We're Giving Up Privacy and Getting Little in Return
Better to Put People, Not Computers, in Charge of Investigating Potential Plots
Collecting information about every American’s phone calls is an example of data mining. The basic idea is to collect as much information as possible on everyone, sift through it with massive computers, and uncover terrorist plots. It’s a compelling idea, and convinces many. But it’s wrong. We’re not going to find terrorist plots through systems like this, and we’re going to waste valuable resources chasing down false alarms. To understand why, we have to look at the economics of the system.
Data mining works best when you’re searching for a well-defined profile, a reasonable number of attacks per year, and a low cost of false alarms. Credit-card fraud is one of data mining’s success stories: All credit-card companies mine their transaction databases for data for spending patterns that indicate a stolen card.
Many credit-card thieves share a pattern — purchase expensive luxury goods, purchase things that can be easily fenced, etc. — and data mining systems can minimize the losses in many cases by shutting down the card. In addition, the cost of false alarms is only a phone call to the cardholder asking him to verify a couple of purchases. The cardholders don’t even resent these phone calls — as long as they’re infrequent — so the cost is just a few minutes of operator time.
Terrorist plots are different; there is no well-defined profile and attacks are very rare. This means that data-mining systems won’t uncover any terrorist plots until they are very accurate, and that even very accurate systems will be so flooded with false alarms that they will be useless.
Just in the United States, there are trillions of connections between people and events — things that the data-mining system will have to “look at” — and very few plots. This rarity makes even accurate identification systems useless.
Let’s look at some numbers. We’ll be optimistic — we’ll assume the system has a one in 100 false-positive rate (99 percent accurate), and a one in 1,000 false-negative rate (99.9 percent accurate). Assume 1 trillion possible indicators to sift through: that’s about 10 events — e-mails, phone calls, purchases, Web destinations, whatever — per person in the United States per day. Also assume that 10 of them actually indicate terrorists plotting.
This unrealistically accurate system will generate 1 billion false alarms for every real terrorist plot it uncovers. Every day, the police will have to investigate 27 million potential plots in order to find the one real terrorist plot per month. Clearly ridiculous.
This isn’t anything new. In statistics, it’s called the “base rate fallacy,” and it applies in other domains as well. And this is exactly the sort of thing we saw with the National Security Agency (NSA) eavesdropping program: The New York Times reported that the computers spat out thousands of tips per month. Every one of them turned out to be a false alarm, at enormous cost in money and civil liberties.

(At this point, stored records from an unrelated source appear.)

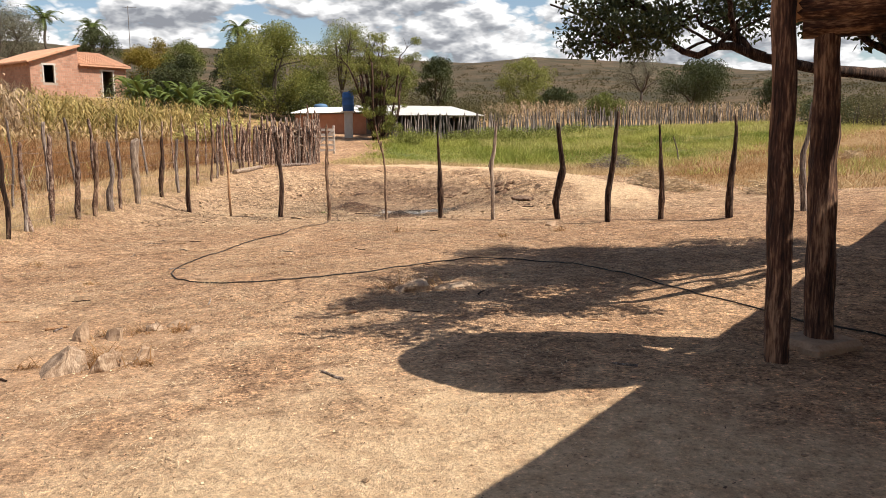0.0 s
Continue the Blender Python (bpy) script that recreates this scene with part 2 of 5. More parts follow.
    colour = mix(zone("scrub", coarse), colour, scrub)
    coal = ramp(speck, [(0.36, (0.012, 0.011, 0.010)), (0.64, (0.070, 0.058, 0.049))])
    colour = mix(zone("coal", fine), colour, coal)
    ash = mix(0.55, ramp(tex(10.0, 7, 0.72, 1.2), [(0.42, (0.016, 0.014, 0.013)), (0.51, (0.09, 0.084, 0.079)), (0.58, (0.40, 0.385, 0.37)), (0.66, (0.80, 0.78, 0.75))]), ramp(speck, [(0.40, (0.05, 0.046, 0.043)), (0.50, (0.30, 0.29, 0.28)), (0.60, (0.80, 0.78, 0.75))]))
    colour = mix(zone("ash", fine), colour, ash)
    link(nt, colour, bsdf.inputs["Base Color"])
    h = maths("ADD", maths("MULTIPLY", fine, 1.0), maths("ADD", maths("MULTIPLY", speck, 0.45), maths("MULTIPLY", grit, 0.16)))
    bp = nt.nodes.new("ShaderNodeBump")
    bp.inputs["Strength"].default_value, bp.inputs["Distance"].default_value = 1.0, 0.055
    link(nt, h, bp.inputs["Height"])
    link(nt, bp.outputs[0], bsdf.inputs["Normal"])
    return m


EARTH = ground_material()
BARK_DARK = material("weathered_dark_wood", [(0.009, 0.005, 0.0035), (0.044, 0.022, 0.014), (0.150, 0.092, 0.062)], 7, 0.92, 1.0, 42, stretch=(5, 5, 0.5), piece=0.3, detail=9.0, spread=0.2)
BARK_GREY = material("weathered_grey_wood", [(0.040, 0.027, 0.022), (0.15, 0.108, 0.085), (0.38, 0.31, 0.26)], 7, 0.92, 1.0, 42, stretch=(5, 5, 0.45), piece=0.25, detail=9.0, spread=0.2)
BARK_TAN = material("peeled_tan_wood", [(0.125, 0.058, 0.028), (0.310, 0.162, 0.078), (0.50, 0.315, 0.175)], 6, 0.85, 0.8, 40, stretch=(5, 5, 0.5), piece=0.12, detail=9.0, spread=0.2)
BARK_BROWN = material("brown_flecked_stake_bark", [(0.040, 0.020, 0.013), (0.150, 0.086, 0.053), (0.37, 0.25, 0.165)], 8, 0.9, 1.0, 48, stretch=(3.5, 3.5, 0.7), piece=0.12, detail=9.0, spread=0.22)
BARK_PALE = material("pale_bleached_stake", [(0.085, 0.055, 0.038), (0.27, 0.19, 0.135), (0.50, 0.40, 0.30)], 8, 0.9, 1.0, 48, stretch=(4.5, 4.5, 0.6), piece=0.1, detail=9.0, spread=0.22)
PILLAR = material("split_red_heartwood", [(0.022, 0.011, 0.008), (0.085, 0.040, 0.024), (0.32, 0.185, 0.11)], 5, 0.85, 1.0, 34, stretch=(2.6, 2.6, 0.3), detail=9.0, spread=0.2)
BEAM = material("split_heartwood_beam", [(0.024, 0.012, 0.009), (0.090, 0.042, 0.025), (0.34, 0.19, 0.11)], 5, 0.85, 1.0, 34, stretch=(0.7, 0.7, 3.5), detail=9.0, spread=0.2)
CUT_WOOD = material("fresh_cut_wood", [(0.36, 0.17, 0.075), (0.56, 0.31, 0.15)], 12, 0.8, 0.4)
WIRE = material("rusty_wire", [(0.16, 0.12, 0.10), (0.30, 0.26, 0.23)], 30, 0.55, 0.0, metal=0.6)
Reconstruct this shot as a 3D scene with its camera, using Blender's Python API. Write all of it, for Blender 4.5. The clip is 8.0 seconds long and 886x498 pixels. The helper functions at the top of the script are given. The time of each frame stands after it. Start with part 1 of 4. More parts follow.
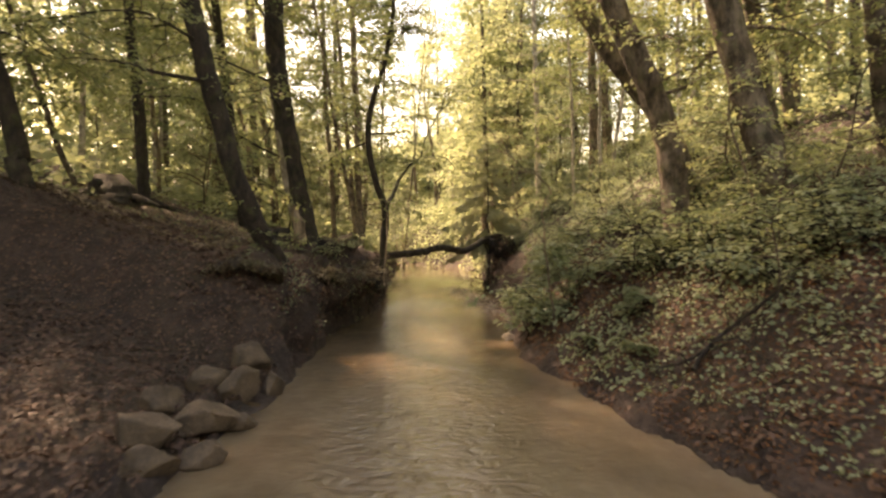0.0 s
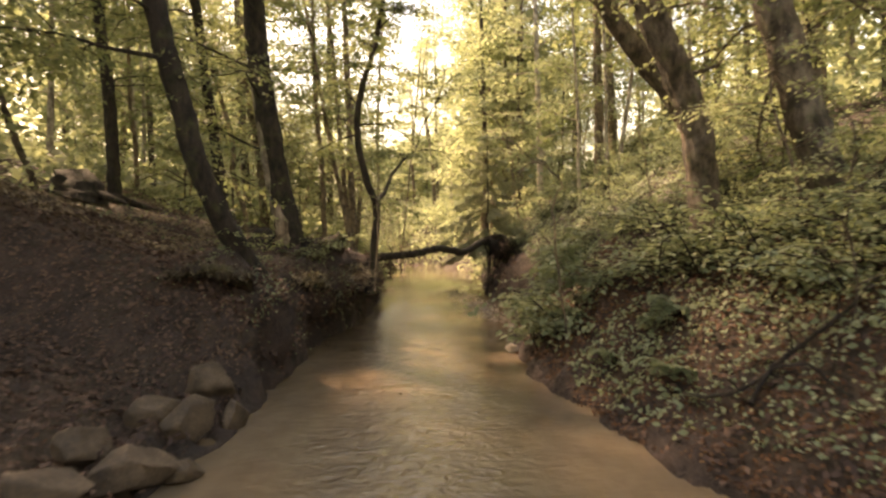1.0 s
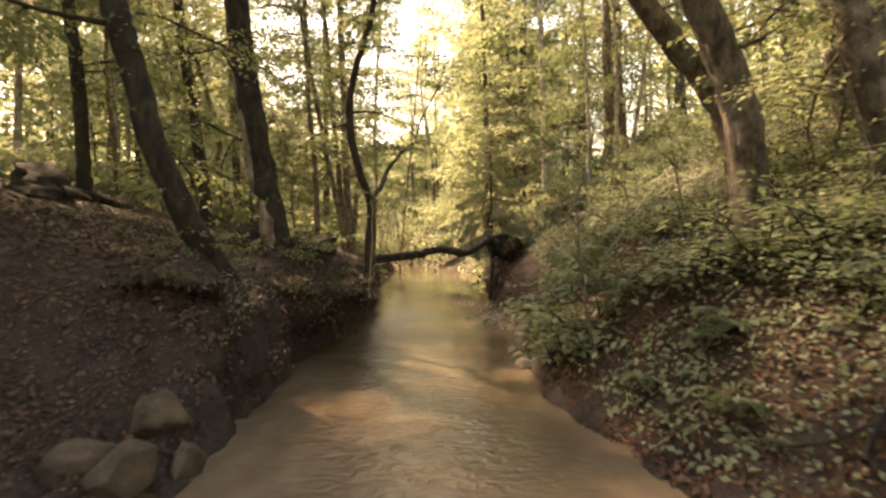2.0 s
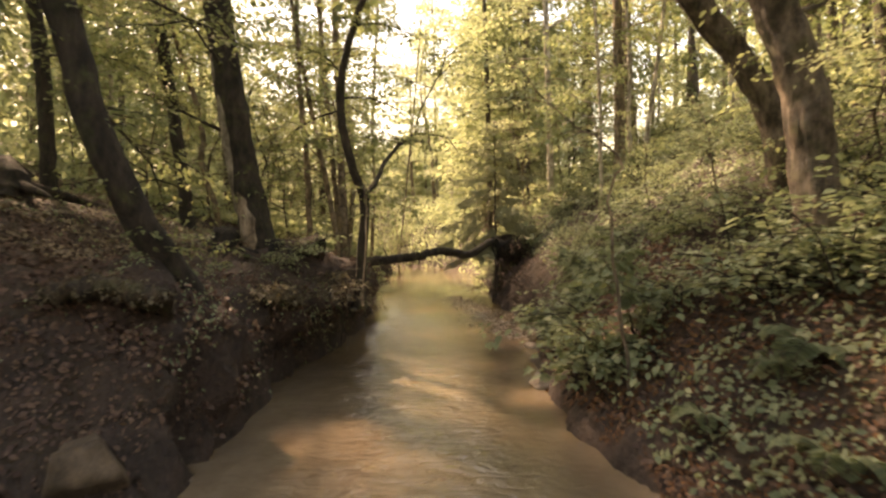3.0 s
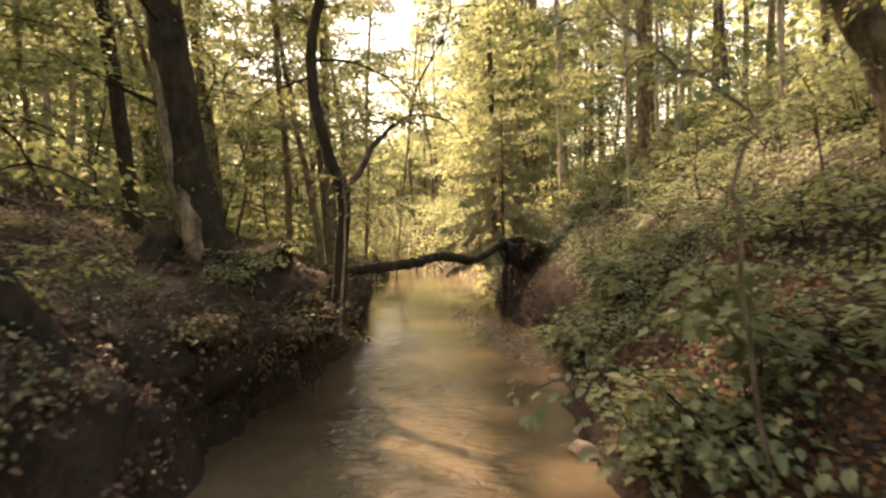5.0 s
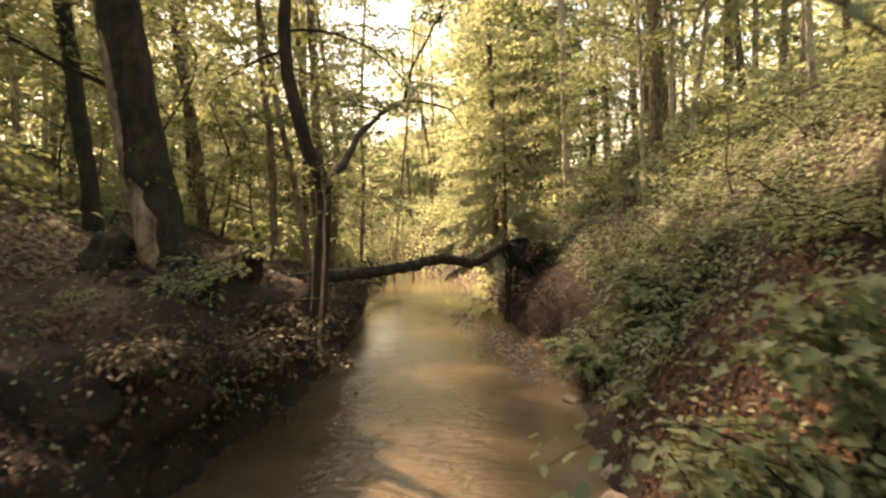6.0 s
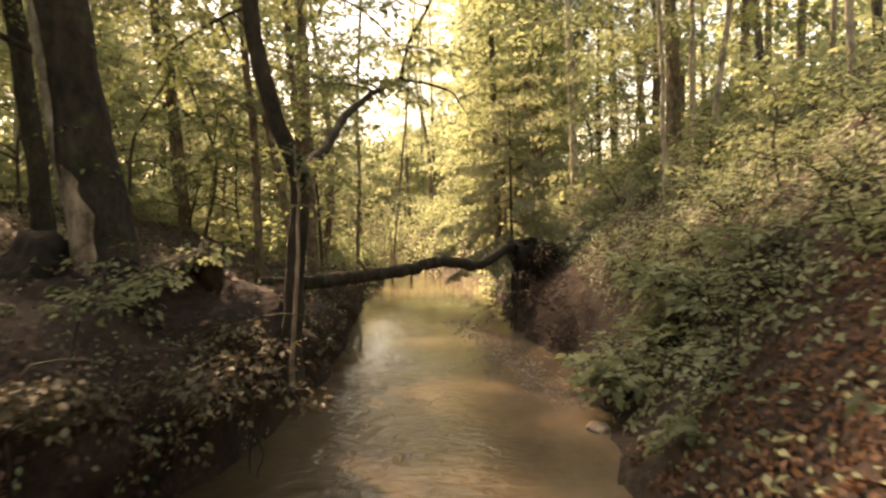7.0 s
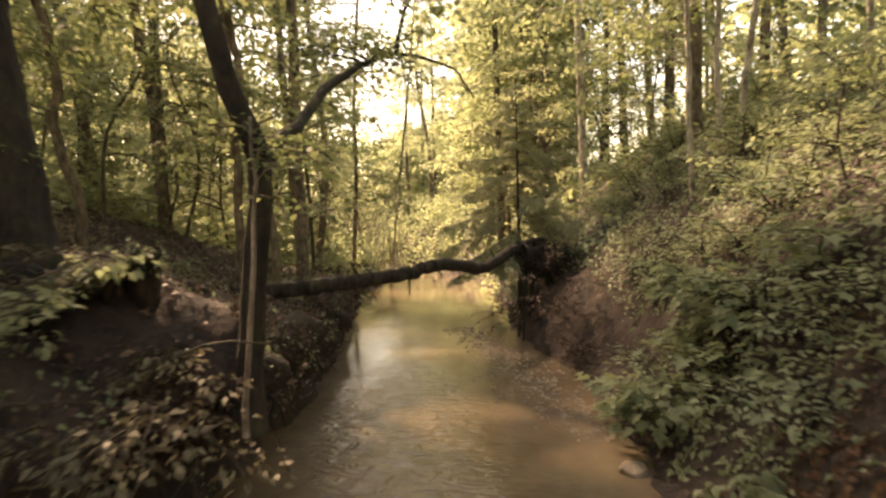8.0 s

Finding terrorism plots is not a problem that lends itself to data mining. It’s a needle-in-a-haystack problem, and throwing more hay on the pile doesn’t make that problem any easier. We’d be far better off putting people in charge of investigating potential plots and letting them direct the computers, instead of putting the computers in charge and letting them decide who should be investigated.
By allowing the NSA to eavesdrop on us all, we’re not trading privacy for security. We’re giving up privacy without getting any security in return.